Proceeding pursuant to CPLR article 78 to review a determination of the respondent Commissioner of the Office of Mental Retardation and Developmental Disabilities, dated May 2, 1986, which, after a hearing, found that the establishment of a community residential facility at a contested location would be appropriate.
Adjudged that the determination is confirmed and proceeding is dismissed on the merits, with costs.

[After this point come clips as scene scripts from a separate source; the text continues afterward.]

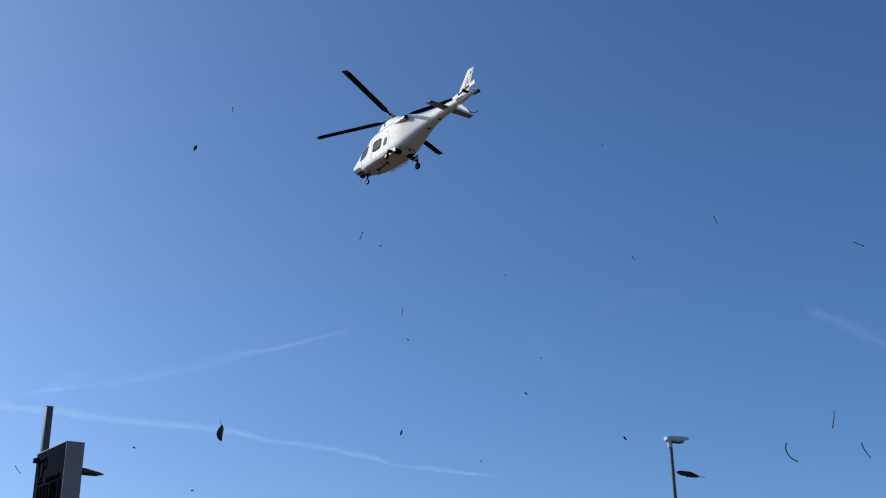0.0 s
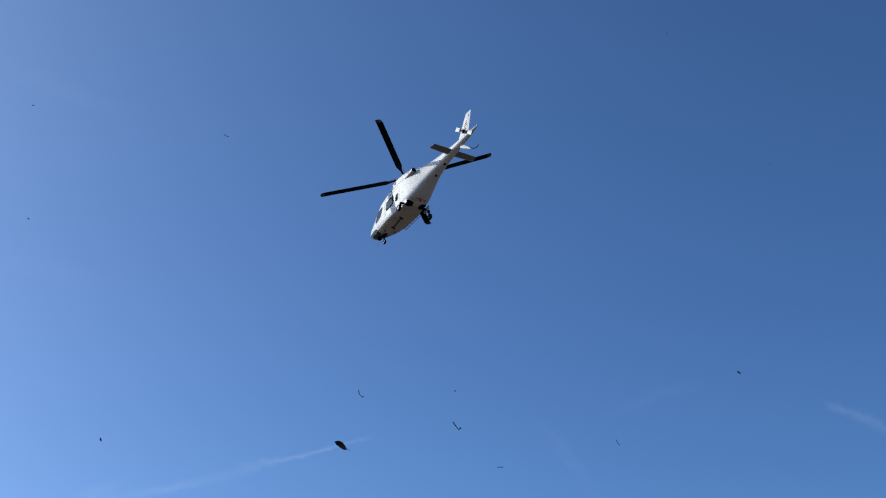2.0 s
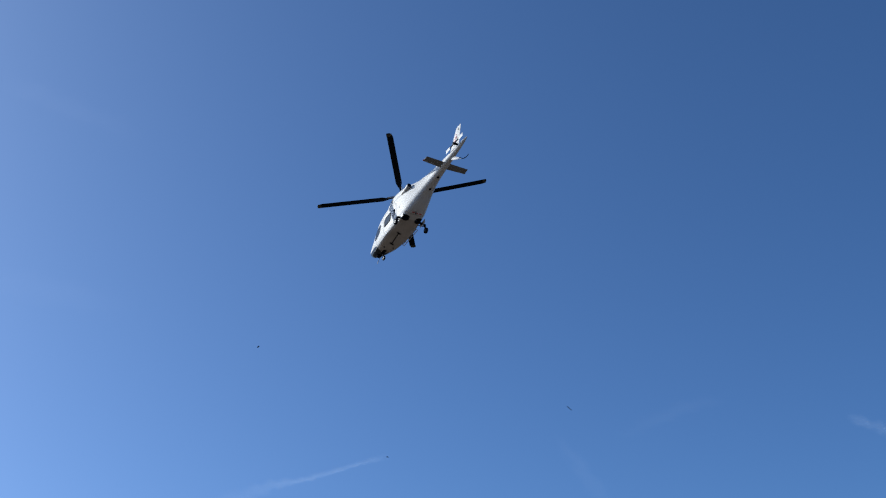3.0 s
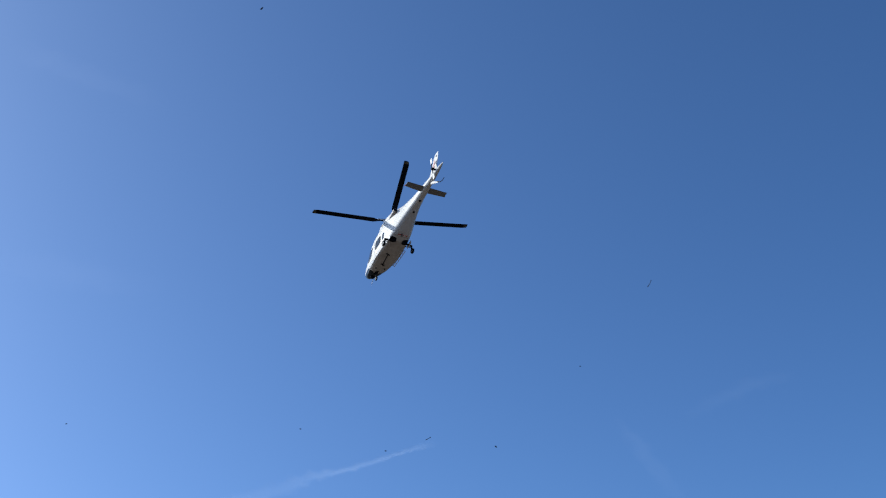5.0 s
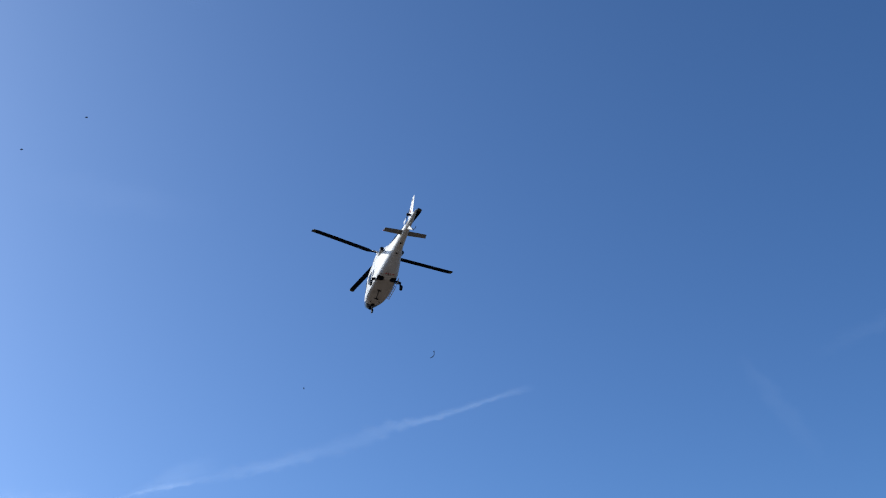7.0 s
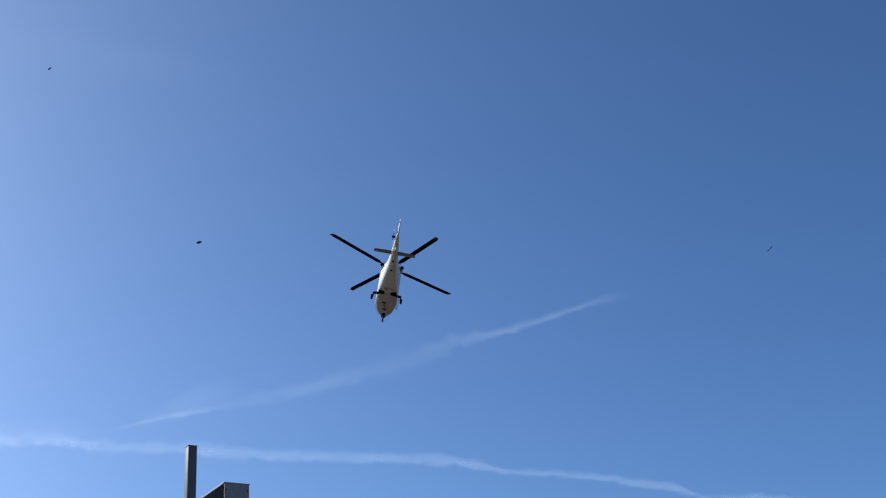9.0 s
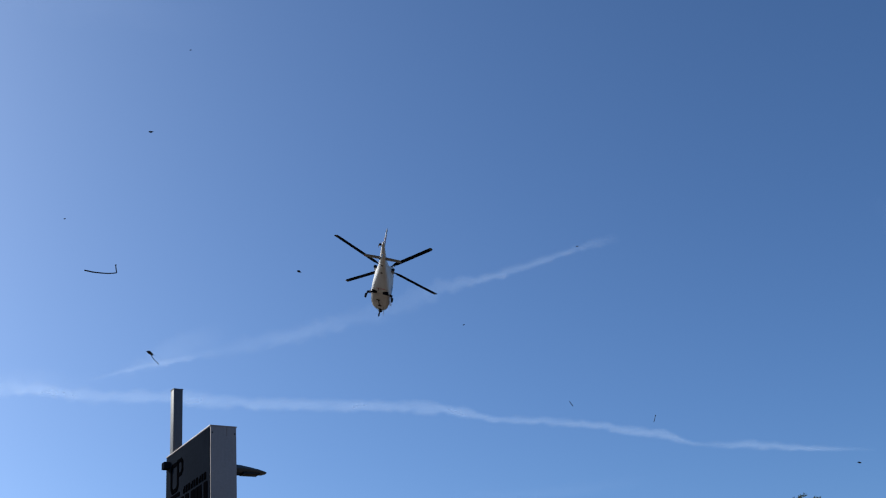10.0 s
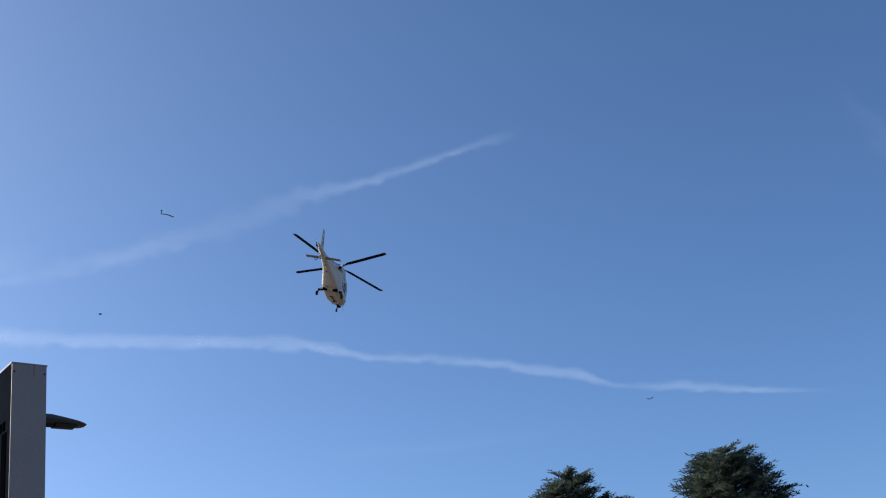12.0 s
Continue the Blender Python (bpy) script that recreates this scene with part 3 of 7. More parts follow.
def build_tree(name, label, x, y, height, radius, seed, sprays, length, density=1.0):
    rng = random.Random(seed)
    tree = empty(name, pose(x, y, 0))
    tagged(tree, label, "tree", group="conifers behind the sign")
    bm = bmesh.new()
    pts = [Vector((0.06 * math.sin(k * 1.3), 0.06 * math.cos(k * 1.7), height * 0.97 * k / 9)) for k in range(10)]
    for k in range(9):
        tube(bm, pts[k], pts[k + 1], 0.15 * (1 - k / 9.6), 0.15 * (1 - (k + 1) / 9.6), 10)
    part("trunk", bm, BARK, tree)
    vs, fs = [], []
    limb = bmesh.new()

    def reach(z):
        """The crown's radius at height z: a broad dome over a cone."""
        d = max(0.004, (height - z) / height)
        return radius * min(1.0, (d * 3.2) ** 0.62) * (1.0 if d < 0.6 else max(0.35, 1 - (d - 0.6) * 1.4))
    def place(m, ln):
        sv, sf = spray(rng, ln)
        i = len(vs)
        vs.extend(m @ v for v in sv)
        fs.extend(tuple(i + q for q in f) for f in sf)
    limbs = int(70 + 90 * radius)
    for k in range(limbs):
        # branches rise outwards from the trunk; each carries flat sprays along its outer part
        zt = height * (1 - 0.62 * (k / limbs) ** 1.25) + rng.uniform(-0.05, 0.05)
        a = k * 2.399 + rng.uniform(-0.35, 0.35)
        r = reach(zt) * rng.uniform(0.76, 1.12)
        zb = zt - r * rng.uniform(0.42, 0.80)
        tip, root = Vector((math.cos(a) * r, math.sin(a) * r, zt)), Vector((0, 0, zb))
        tube(limb, root, root.lerp(tip, 0.9), 0.04 * (0.4 + 0.6 * r / radius), 0.008, 6)
        slope = math.degrees(math.atan2(zt - zb, max(r, 0.05)))
        n = int(8 + 13 * r / radius * density)
        for q in range(n):
            f = 0.30 + 0.70 * (q + rng.random()) / n
            o = root.lerp(tip, f) + Vector((0, 0, 0.10 * r * math.sin(f * math.pi)))
            turn = (1 - f) * rng.choice((-1, 1)) * rng.uniform(25, 75) + rng.uniform(-12, 12)
            ln = length * rng.uniform(0.7, 1.15) * (1.15 - 0.45 * f)
            place(pose(o.x, o.y, o.z, rng.uniform(-22, 22), -slope * rng.uniform(0.25, 0.8), math.degrees(a) + turn), ln)
    part("limbs", limb, BARK, tree)
    for k in range(sprays):
        # shorter growth that fills the inside
        z = height * (0.96 - 0.76 * rng.random() ** 1.3) - 0.12
        a = rng.uniform(0, 2 * math.pi)
        r = reach(z) * (1 - 0.75 * rng.random() ** 1.2) * 0.78
        m = pose(math.cos(a) * r, math.sin(a) * r, z, rng.uniform(-35, 35), -rng.uniform(-5, 45), math.degrees(a) + rng.uniform(-40, 40))
        place(m, length * rng.uniform(0.55, 0.95))
    me = bpy.data.meshes.new("crown")
    me.from_pydata([tuple(v) for v in vs], [], fs)
    me.materials.append(NEEDLE)
    ob = new("crown", me)
    ob.parent = tree
    ob["label"] = "dense crown of blue-green needle sprays"


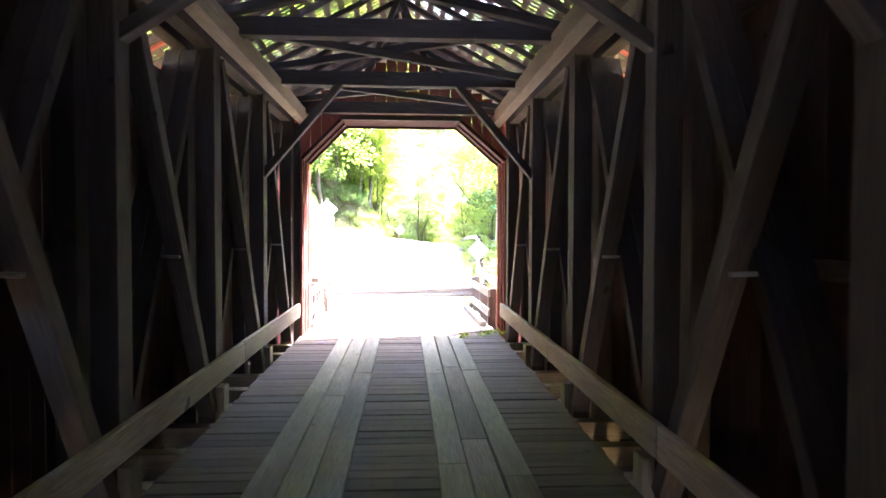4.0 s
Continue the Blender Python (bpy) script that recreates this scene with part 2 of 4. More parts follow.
GRAVEL = gravel_mat("crushed_limestone")
STONES = stone_mat("loose_stones")
EARTH = earth_mat("woodland_soil")
BARK = bark_mat("grey_brown_bark", (0.08, 0.064, 0.05))
BARK_DARK = bark_mat("dark_bark", (0.07, 0.055, 0.042))
LEAF_A = leafy("maple_leaves", (0.055, 0.10, 0.024), (0.09, 0.15, 0.034), (0.13, 0.195, 0.045), 0.56)
LEAF_B = leafy("sycamore_leaves", (0.07, 0.112, 0.022), (0.112, 0.165, 0.03), (0.17, 0.215, 0.042), 0.58)
# darker leaf copy, with the shade of the wood put into its green
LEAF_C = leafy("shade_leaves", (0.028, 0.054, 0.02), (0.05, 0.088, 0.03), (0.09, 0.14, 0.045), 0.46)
LEAF_D = leafy("shrub_leaves", (0.05, 0.09, 0.026), (0.08, 0.135, 0.038), (0.12, 0.175, 0.055), 0.5)
# blue mixed into the green stands for haze over the far slopes
LEAF_FAR = leafy("hazed_far_leaves", (0.035, 0.06, 0.04), (0.052, 0.086, 0.054), (0.08, 0.125, 0.072), 0.35)
GRASS = leafy("grass_blades", (0.075, 0.13, 0.022), (0.115, 0.175, 0.03), (0.19, 0.225, 0.055), 0.45, False)
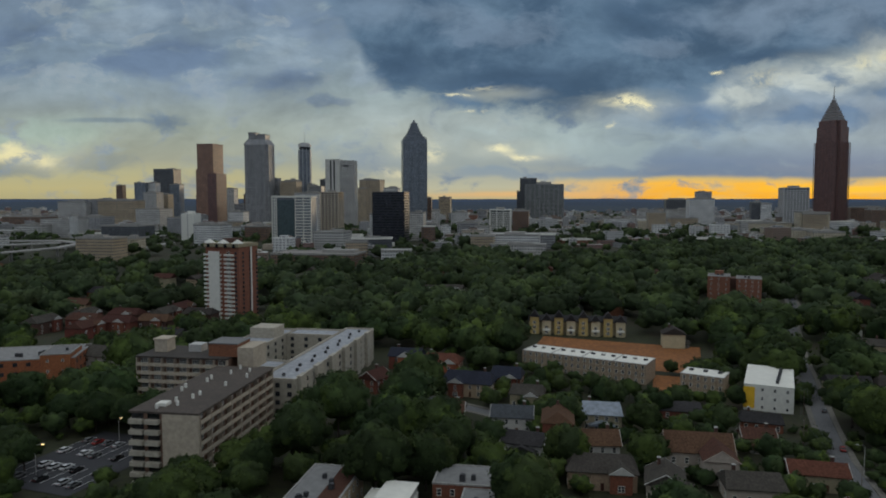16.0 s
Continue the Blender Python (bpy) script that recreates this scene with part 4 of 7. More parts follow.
def flat_building(label, x, y, w, d, h, turn, wall, roof=None, storeys=3, bays=5, win=None, name="flat_roofed_house", units=3, sides=True, z=None, margin=3.0, para=0.5):
    """A flat-roofed building: walls, roof, parapet, windows, door, units on the roof."""
    t = thing(name, label, "building", x, y, z, turn)
    part("wall", cube(-w / 2, w / 2, -d / 2, d / 2, -3, h), wall, t)
    part("roof", cube(-w / 2 + 0.3, w / 2 - 0.3, -d / 2 + 0.3, d / 2 - 0.3, h, h + 0.12), roof or GREY_ROOF, t)
    part("parapet", ring(w + 0.2, d + 0.2, 0.4, h - 0.1, h + para * 0.7), wall if wall in (WHITE, CREAM, BEIGE, WHITE_SIDING) else CONCRETE, t)
    win = win or WIN_PAIR
    fh = h / storeys
    for s in range(storeys):
        for i in range(bays):
            px = -w / 2 + w * (i + 0.5) / bays
            put_window(win, t, pose(px, -d / 2, s * fh + fh * 0.32))
        if sides:
            for i in range(max(2, int(bays * d / w))):
                n = max(2, int(bays * d / w))
                py = -d / 2 + d * (i + 0.5) / n
                side = 1 if x < 0 else -1
                put_window(win, t, pose(side * w / 2, py, s * fh + fh * 0.32, 0, 0, 90 * side))
    rng = random.Random(int(x * 3 + y))
    for i in range(units):
        roof_unit(t, rng.uniform(-0.35, 0.35) * w, rng.uniform(-0.35, 0.35) * d, h + 0.12, rng.uniform(1.0, 1.5), rng.choice((0, 90)))
    keep_clear(x, y, w / 2, d / 2, turn, margin * 0.5, 0.34)
    keep_clear(x, y - d / 2 - 7, w / 2, 7, 0, 0.0, 0.4, True)
    return t


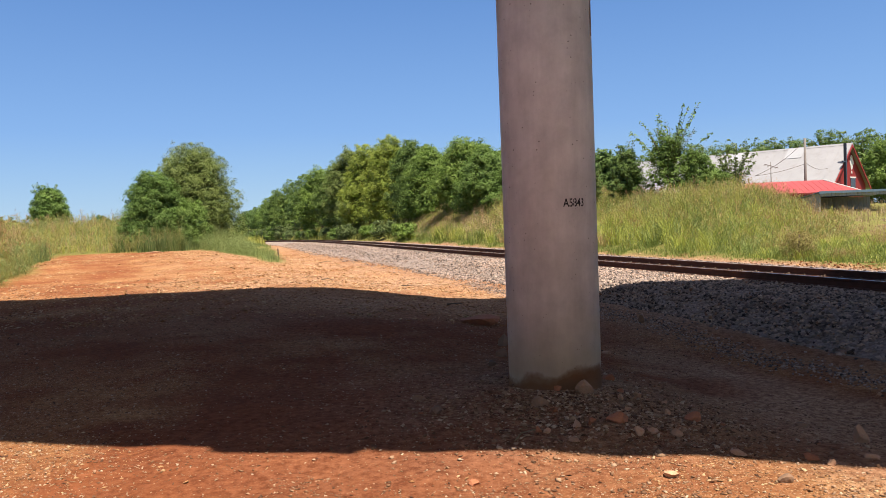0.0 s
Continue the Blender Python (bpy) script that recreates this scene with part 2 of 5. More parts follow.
RAIL_HEAD = surface("polished_rail", (0.50, 0.48, 0.46), 0.35, 0.9, 0.15, 5, 60, 0.05, 0.001)
TIE_WOOD = surface("weathered_tie", (0.095, 0.072, 0.058), 0.9, vary=0.4, scale=4, fine=50, bump=0.6, depth=0.006, stretch=(0.3, 3, 3), island=0.3)
TIE_STEEL = surface("tie_plate_dust", (0.20, 0.145, 0.11), 0.8, 0.2, 0.4, 20, 120, 0.3, 0.002)
GRASS_GREEN = leafy("green_grass", (0.050, 0.085, 0.018), (0.17, 0.21, 0.050), (0.30, 0.27, 0.10), 0.35, even=0.7, varied=False)
GRASS_GOLD = leafy("golden_grass", (0.19, 0.235, 0.038), (0.48, 0.50, 0.105), (0.62, 0.54, 0.21), 0.35, even=0.75, varied=False)
BANK_GRASS = leafy("yellow_green_grass", (0.23, 0.30, 0.045), (0.47, 0.53, 0.105), (0.62, 0.57, 0.21), 0.35, even=0.75, varied=False)
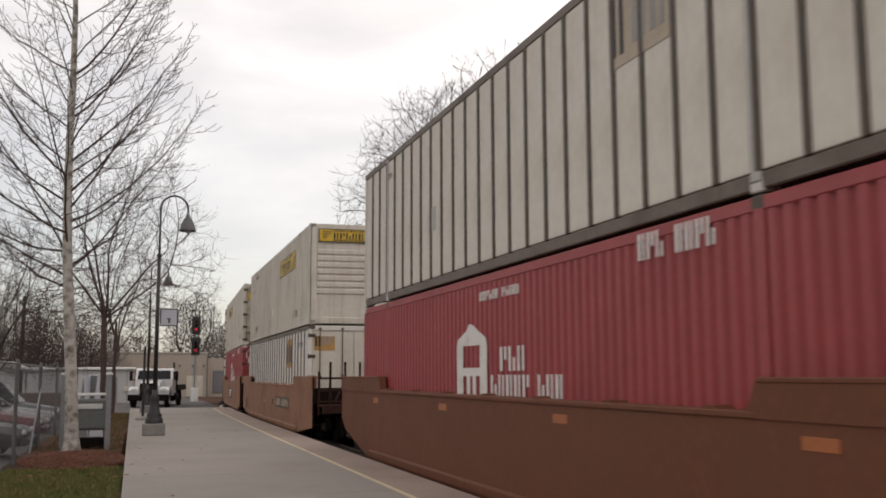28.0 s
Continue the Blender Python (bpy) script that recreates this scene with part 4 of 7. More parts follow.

It is well settled that the party contesting the establishment of a community residential facility for the disabled must show that it will result in a concentration of the same or similar facilities such that the nature and character of the area will be altered (see, Mental Hygiene Law § 41.34 [c] [5]; Matter of Town of Hempstead v Commissioner of State of N Y. Off. of Mental Retardation & Developmental Disabilities, 121 ÁD2d 388; Town of Hempstead v Commissioner of State of N. Y. Off. of Mental Retardation & Developmental Disabilities, 119 AD2d 582; see generally, Crane Neck Assn. v New York City/ Long Is. County Servs. Group, 61 NY2d 154, appeal dismissed and cert denied 469 US 804). Such challenges may only be sustained when the evidence offered in opposition is of a concrete and convincing nature (see, Grasmere Homeowners’ Assn. v Introne, 84 AD2d 778). The record reveals that the petitioner failed to offer evidence of that nature and that the respondent Webb’s determination was supported by substantial evidence (see, Gramatan Ave. Assocs. v State Div. of Human Rights, 45 NY2d 176).
We note that, contrary to the respondents’ contention, the petitioner did have standing to commence the instant proceeding (see, Grasmere Homeowners’ Assn. v Introne, supra). Thompson, J. P., Brown, Weinstein and Sullivan, JJ., concur.